SOURCE EXCERPT:
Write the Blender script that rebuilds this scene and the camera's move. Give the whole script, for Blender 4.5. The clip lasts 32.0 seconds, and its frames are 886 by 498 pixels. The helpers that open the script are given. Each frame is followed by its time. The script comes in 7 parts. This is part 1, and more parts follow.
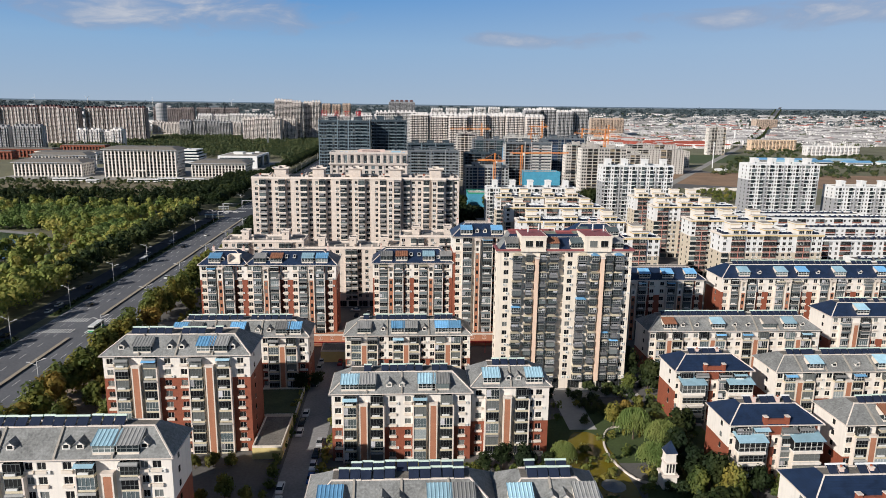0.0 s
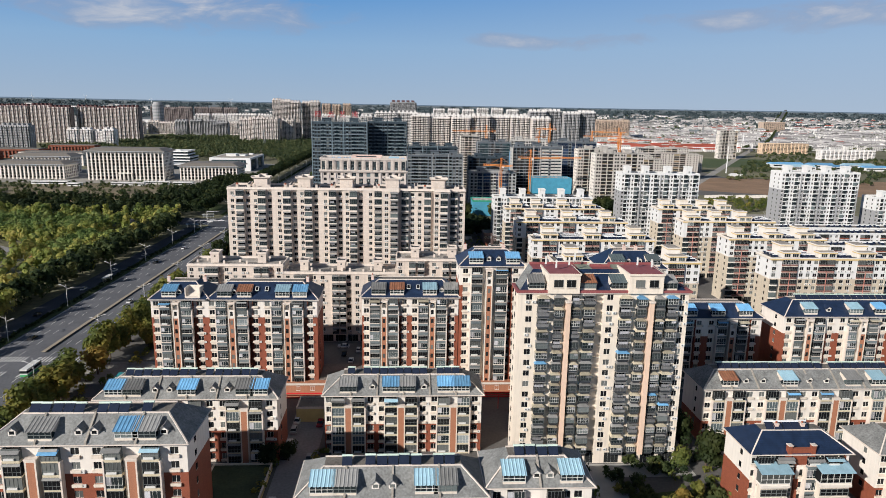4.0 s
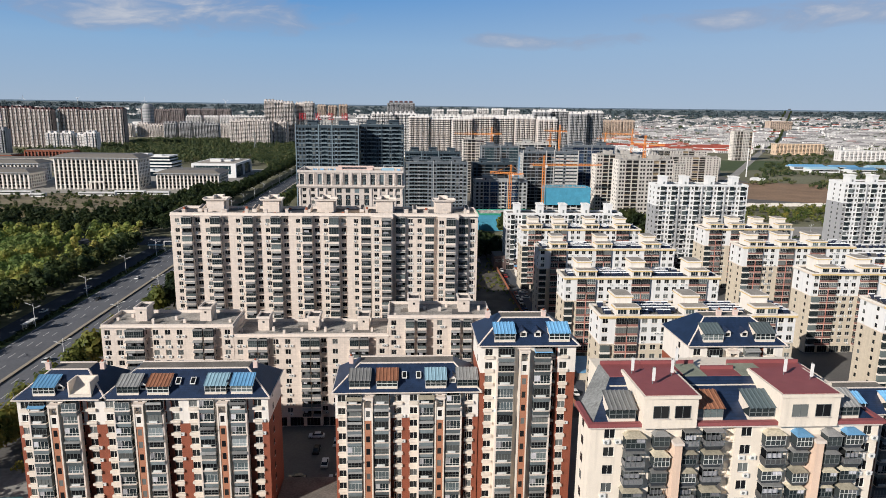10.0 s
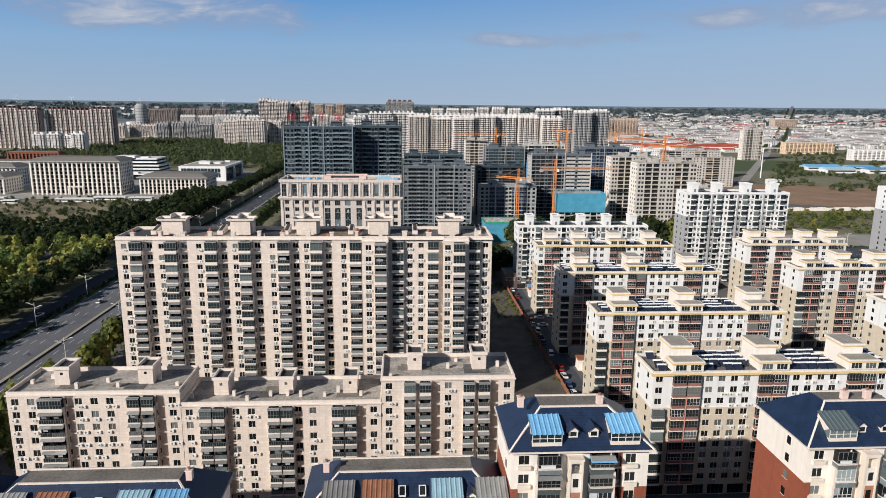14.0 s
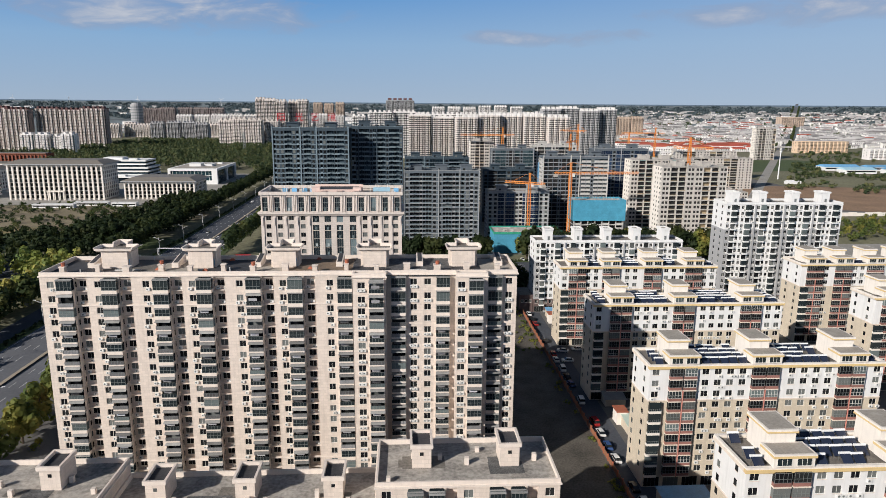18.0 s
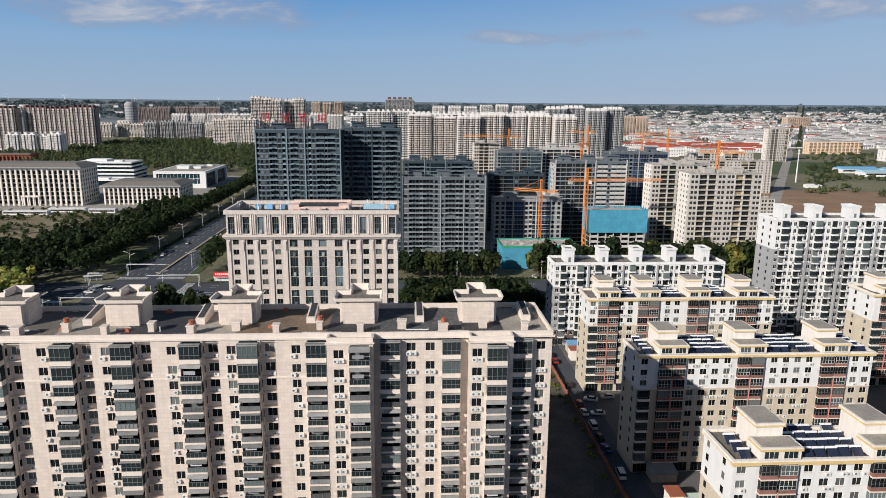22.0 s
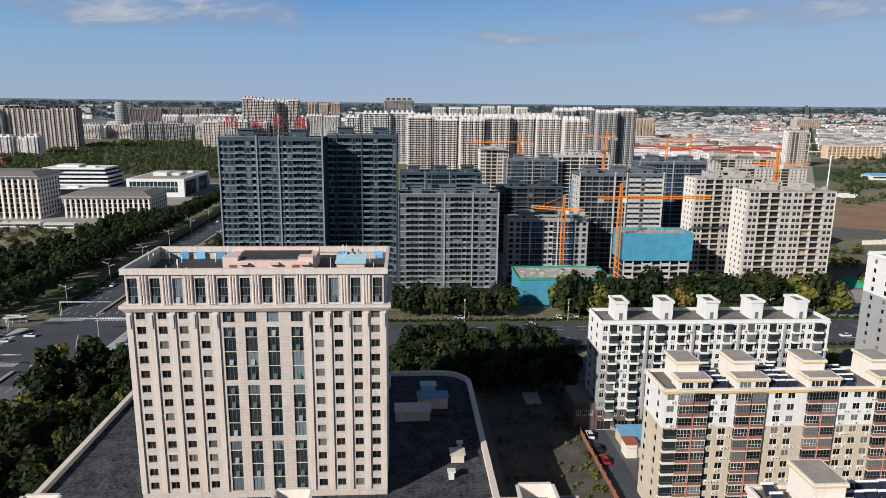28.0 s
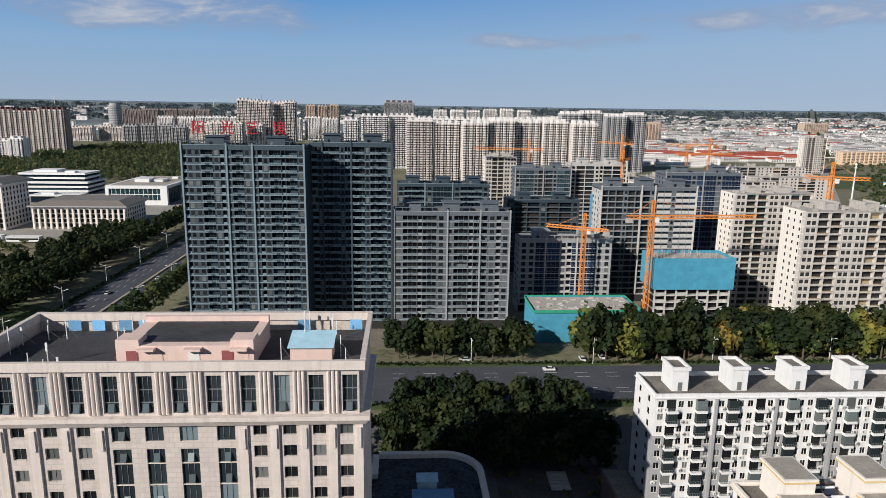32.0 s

EXERCISE DIRECTIONS: Reproduce every line precisely as given, omitting all pictures.

OUTPUT BELOW:
Write the Blender script that rebuilds this scene and the camera's move. Give the whole script, for Blender 4.5. The clip lasts 32.0 seconds, and its frames are 886 by 498 pixels. The helpers that open the script are given. Each frame is followed by its time. The script comes in 7 parts. This is part 1, and more parts follow.
0.0 s
4.0 s
10.0 s
14.0 s
18.0 s
22.0 s
28.0 s
32.0 s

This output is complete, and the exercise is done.